The circuit efficiency of the driver and the capacitor’s internal heating due to ripple current all depend on how the LED driver is designed. Most LED luminaires installed in high ambient temperature locations have a high lumen output which is intended for high bay applications while allowing the luminaires to be mounted away from thermal radiation of process heating equipment. At higher power levels, the driver topology can make a huge impact on the circuit efficiency, output quality and driver reliability.

While single-stage LED drivers are more cost competitive than two-stage LED drivers due to the reduced part count, they face challenges that limit their usability and value for high power applications. Achieving very high efficiency at higher power ratings can be particularly challenging for single-stage topologies. For high wattage systems, low efficiency power conversion not only means a huge energy waste, but also results in generation of a tremendous amount of heat within the driver circuit. The single stage topology requires the use of very big output capacitors to eliminate the resultant 100/120 Hz output ripple. Smoothing large AC ripple to a narrow magnitude can severely increase the workload of the electrolytic capacitor, which in turn intensifies internal heating.

The two-stage LED driver has a dedicated PFC stage that uses a capacitor as the line-frequency energy buffer and a DC-DC converter stage that uses capacitor to filter out the output current ripple. The two-stage design minimizes stresses on the electrolytic capacitors and enables higher efficiency power conversion in high wattage systems, which translates to a lower total internal thermal load when compared with the single-stage design.

Driver-on-board (DOB)

With effective thermal management, a thoughtfully designed two-stage LED driver that use electrolytic capacitors can last as long as 60,000 hours at the 70°C ambient temperature. This level of robustness allows for applications in the majority of high temperature environments. For installations in environments with extremely high ambient temperatures, remote driver solutions or driver solutions that eliminate the use of electrolytic capacitors should be considered.

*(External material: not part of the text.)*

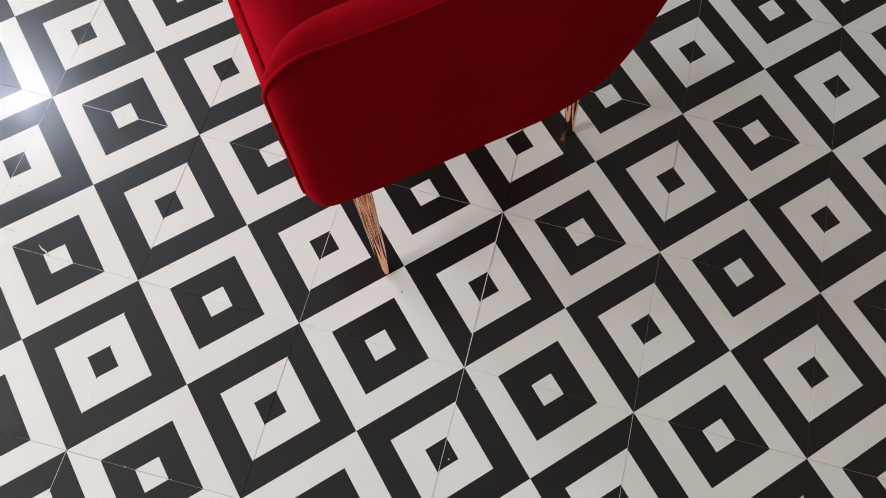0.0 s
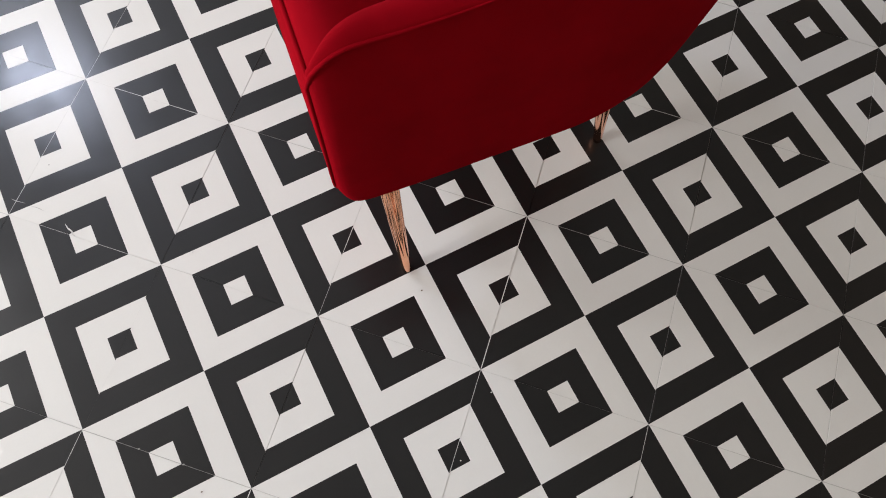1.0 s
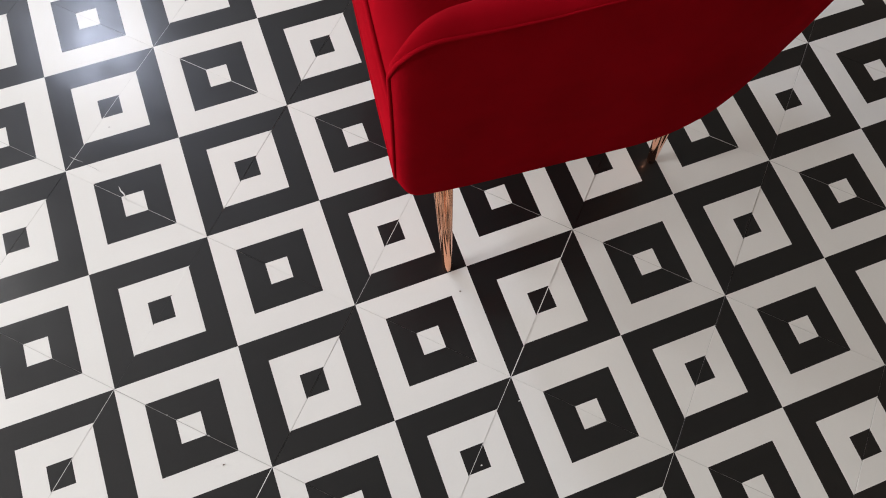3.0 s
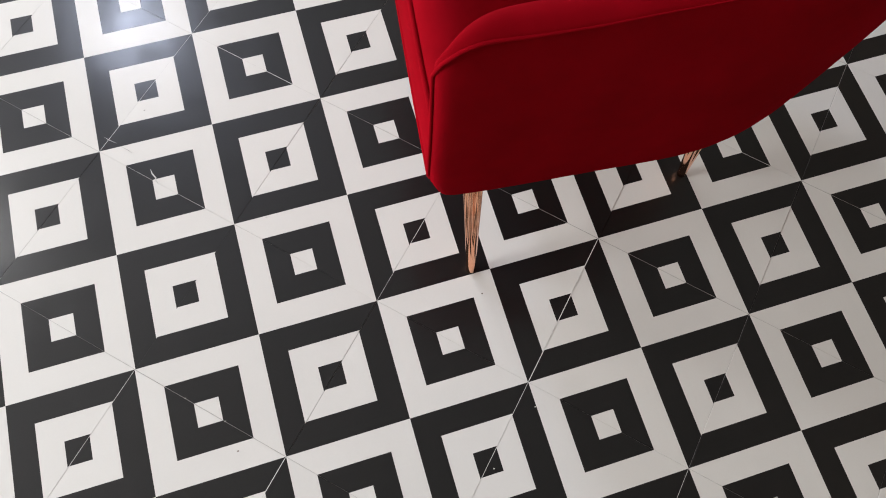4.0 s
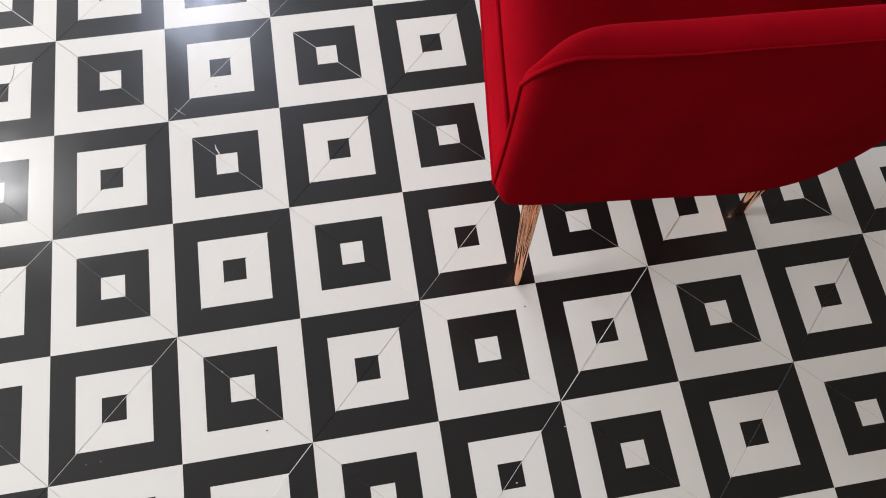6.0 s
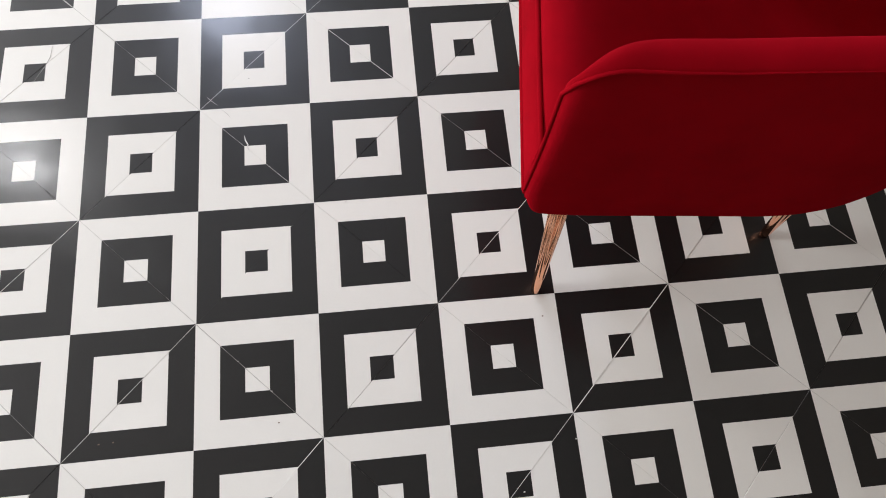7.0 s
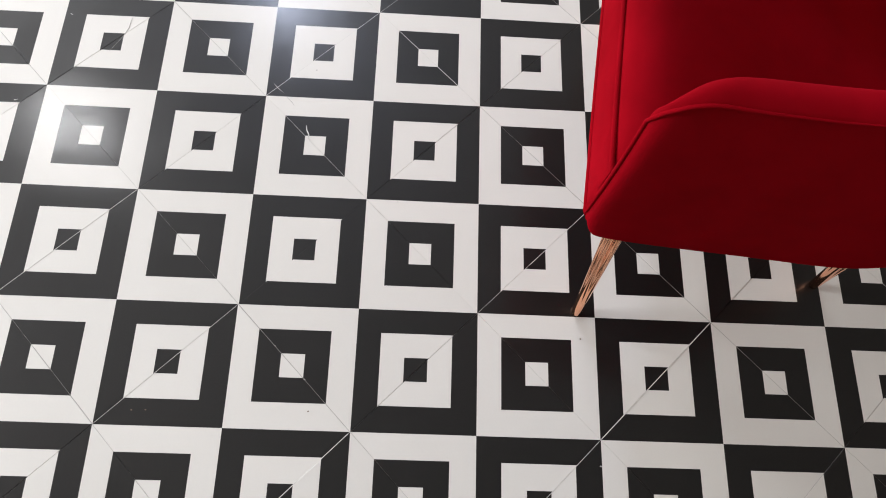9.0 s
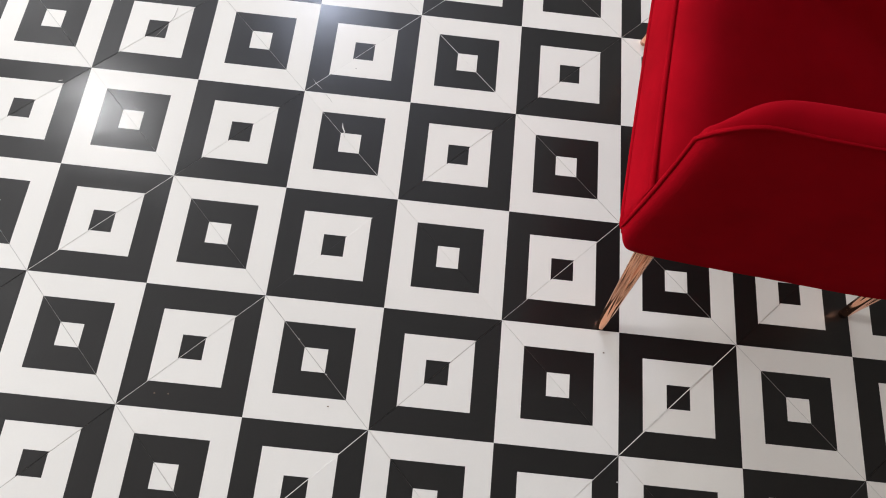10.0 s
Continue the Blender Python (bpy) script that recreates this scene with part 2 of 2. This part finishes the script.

Where it is possible, the use of high efficiency two-stage SMPS LED drivers should take precedence over other solutions. So-called “driverless” LED lights are claimed to have high operating temperature capability. However, they’re not really driverless. These luminaires are operated by linear power supplies which can work in absence of electrolytic capacitors. The linear regulator is very simple and its use of solid state components allows for driver-on-board (DOB) design.

While “driverless” LED lights seem to eliminate the weakest link of a conventional LED driver, they have a very narrow range of operating voltages and provide minimal downstream components protection. This lends them unreliable in industrial applications where dirty power is often present. Linear power supplies regulate the LED load by throwing away excess power, which can produce an additional thermal load to stress the co-located LEDs in a DOB or “driverless” LED light.

Secondary optics

The thermal stability of secondary optics should enter into the design considerations as well. Many LED luminaires use lens arrays injection molded from acrylic or polycarbonate for high efficiency optical control. The close proximity installation to the self-heating LEDs can raise their operating temperature. In hot environments their reliability is seriously challenged. The use of acrylic lenses should be excluded because of their poor thermal stability. Polycarbonate lenses have better thermal performance but are not recommended for applications where the operating temperature can rise above 110°C. A safer solution would be to use silicon lenses, glass lenses, or aluminum reflectors.